Text Only Version - Privacy Policy & P3P

_
 
 
 

Printer Friendly Version

Senators Hail EPA Inspector General's Decision to Review Administration's Mercury Rule

May 13, 2004

WASHINGTON, DC -- U.S. Sens. Jim Jeffords, I -Vt., Patrick J. Leahy, D-Vt., Joe Lieberman, D-Ct., Hillary Rodham Clinton, D-NY., Barbara Boxer, D-Ca., Tom Carper, D-De., and Ron Wyden, D-Or., today hailed the decision by the EPA Inspector General Nikki Tinsley to review the process in which EPA formulated its December proposed rule to regulate mercury emissions from electric utilities.

In an April 12 letter, the seven Senators asked the Inspector General to examine serious concerns with how the EPA prepared its proposed rule, including: 1) agency failure to perform an analysis on a range of regulatory options, which is required by a standing Executive Order; 2) the appearance of language scrubbing by interagency reviewer(s) that downplays the scientific evidence about the hazards of mercury pollution; and 3) the use of verbatim or very similar language seen in industry documents.

Jeffords, the ranking member of the Senate Environment and Public Works Committee said, "I expect the Inspector General's review will be comprehensive and will help us understand how and why this proposed rule came to look as it does.
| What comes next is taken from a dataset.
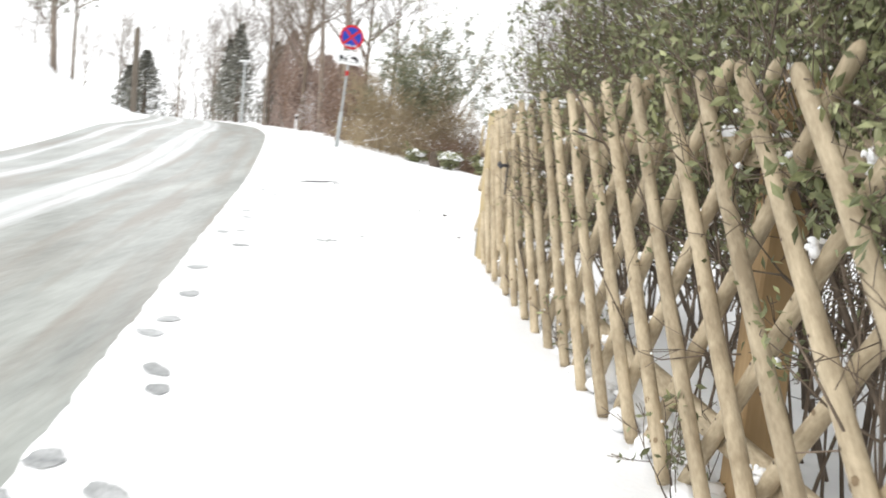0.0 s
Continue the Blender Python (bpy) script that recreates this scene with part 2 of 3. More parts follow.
X = edge_x(Y) + np.where(U <= -ROAD_W + 0.1, U - (wide(Y) - ROAD_W), np.where(U < -0.1, U * wide(Y) / ROAD_W, U))
Z = height(X, Y)
X = X + jit * near_edge
nx = len(us)
gv = np.stack([X, Y, Z], -1).reshape(-1, 3)
gf = [(i * nx + j, i * nx + j + 1, (i + 1) * nx + j + 1, (i + 1) * nx + j) for i in range(len(ys) - 1) for j in range(nx - 1)]
ground = tagged(new("ground", mesh_of("ground", gv.tolist(), gf, SNOW, True)),
                "snow-covered pavement, verge and bank along the street", "ground", kind="structure")

ry = np.concatenate([np.arange(-30, 60, 0.5), np.arange(60, 110, 1.0), np.arange(110, 400, 6.0)])
ru = np.linspace(-ROAD_W - 0.12, 0.12, 16)
rv, rf = [], []
for yy in ry:
    ex, zz = float(edge_x(yy)), float(along(yy))
    for u in ru:
        crown = 0.03 * math.sin(math.pi * min(1, max(0, -u / ROAD_W)))
        rv.append((ex + u * float(wide(yy)) / ROAD_W, yy, zz - 0.036 + crown))
nr = len(ru)
for i in range(len(ry) - 1):
    for j in range(nr - 1):
        rf.append((i * nr + j, i * nr + j + 1, (i + 1) * nr + j + 1, (i + 1) * nr + j))
road_me = mesh_of("road", rv, rf, ROAD, True)
uvl = road_me.uv_layers.new(name="UVMap")
for lp in road_me.loops:
    k = lp.vertex_index
    uvl.data[lp.index].uv = (-float(ru[k % nr]), float(ry[k // nr]))
tagged(new("road", road_me), "wet asphalt road with grey slush and snow strips", "road", kind="structure")


# ---- lattice fence ----
TOP, FOOT = 1.28, 0.03
stick_cache = {}


def stick_mesh(length):
    """A round picket along z from 0, with a blunt rounded head, a slight bow and dark nail heads."""
    key = round(length, 2)
    if key in stick_cache:
        return stick_cache[key]
    r, sides = 0.0246, 10
    v, f = [], []
    rs = random.Random(int(key * 1000))
    bow, sway = rs.uniform(-0.009, 0.009), rs.uniform(-0.007, 0.007)
    n = max(5, int(key / 0.12))
    zs = [0.0, 0.012] + [0.03 + (key - 0.075) * k / n for k in range(n + 1)] + [key - 0.028, key - 0.012, key]
    scale = [0.84, 0.97] + [1.0 - 0.06 * k / n for k in range(n + 1)] + [0.86, 0.68, 0.36]
    for s, z in zip(scale, zs):
        bend = math.sin(math.pi * z / key)
        wob = rs.uniform(0.95, 1.05)
        for k in range(sides):
            a = 2 * math.pi * k / sides
            q = r * s * wob * rs.uniform(0.97, 1.03)
            v.append((q * math.cos(a) + bow * bend, q * math.sin(a) + sway * bend, z))
    for i in range(len(zs) - 1):
        for k in range(sides):
            j = (k + 1) % sides
            f.append((i * sides + k, i * sides + j, (i + 1) * sides + j, (i + 1) * sides + k))
    f.append(tuple(range(sides))[::-1])
    f.append(tuple((len(zs) - 1) * sides + k for k in range(sides)))
    n_wood = len(f)
    z = 0.14
    while z < key - 0.08:
        c = len(v)
        bend = math.sin(math.pi * z / key)
        for k in range(6):
            a = 2 * math.pi * k / 6
            v.append((-r * 1.03 - 0.0015 + bow * bend, 0.005 * math.cos(a) + sway * bend, z + 0.005 * math.sin(a)))
        f.append(tuple(c + k for k in range(6)))
        z += 0.2687
    n_nail = len(f)
    # knots: flat brown ovals on the facing side
    for _ in range(int(key / 0.35)):
        c, z, w, t = len(v), rs.uniform(0.08, key - 0.1), rs.uniform(0.006, 0.010), rs.uniform(-1.0, 1.0)
        bend = math.sin(math.pi * z / key)
        for k in range(6):
            a = 2 * math.pi * k / 6
            b = t + w / r * math.cos(a)
            v.append((-r * 1.05 * math.cos(b) + bow * bend, r * 1.05 * math.sin(b) + sway * bend, z + w * 1.3 * math.sin(a)))
        f.append(tuple(c + k for k in range(6)))
    me = mesh_of("picket", v, f, [WOOD, NAIL, KNOT])
    for i, p in enumerate(me.polygons):
        p.use_smooth = i < n_wood
        p.material_index = 0 if i < n_wood else 1 if i < n_nail else 2
    stick_cache[key] = me
    return me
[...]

Congress and the public need to know whether EPA's rulemaking process can be trusted to put the public's health first. We must be able to rely on the federal government to serve and protect the public, not just the special interests."

Leahy said, "This review is a major breakthrough that can help us put the public's interest back into this equation. It will help us comb through the rhetoric and sort through the spin the Administration uses in trying to sell its watered-down mercury proposal. The key questions are how and why the Administration ignored its own science to let the biggest polluters ghostwrite its mercury plan."

Lieberman said, "I am very encouraged that the Inspector General has undertaken an inquiry into the mercury rule. Every time there has been a new revelation about this mercury rule, the odor surrounding it gets stronger. Something seems to have gone very wrong at the top of EPA's air division, and it is the Inspector General's responsibility to dig out the truth."

Clinton said, "The public deserves to know how and why the Bush Administration apparently ignored science and gave industry undue influence in developing a rule that does not protect public health. I am pleased the inspector general has agreed to review this very serious matter."

Boxer said, "I regret that we had to go to the Inspector General to get answers, but the Administration has repeatedly stalled when it comes to regulating mercury emissions. We need to know if the EPA cut corners, ignored science or otherwise catered to special interests in industry to weaken protections against mercury poisoning."

Carper said, "The questions we raised about how the Bush administration devised its flawed mercury rule deserve a comprehensive internal inquiry, and that's what the EPA's inspector general has decided to do. If the rule was unduly influenced by outside interests, the American people need to know. My hope is that this review - whatever its findings - will help lead us eventually to lower levels of mercury and fewer women and children being put at risk."

Wyden said, ""Withholding information from Congress, and using inside industry information to shape policies critical to public health and the environment, is dangerous to the American people. The EPA needs to be more accountable to Congress and to all Americans. This review by the Inspector General is a positive first step toward restoring full credibility of the Environmental Protection Agency."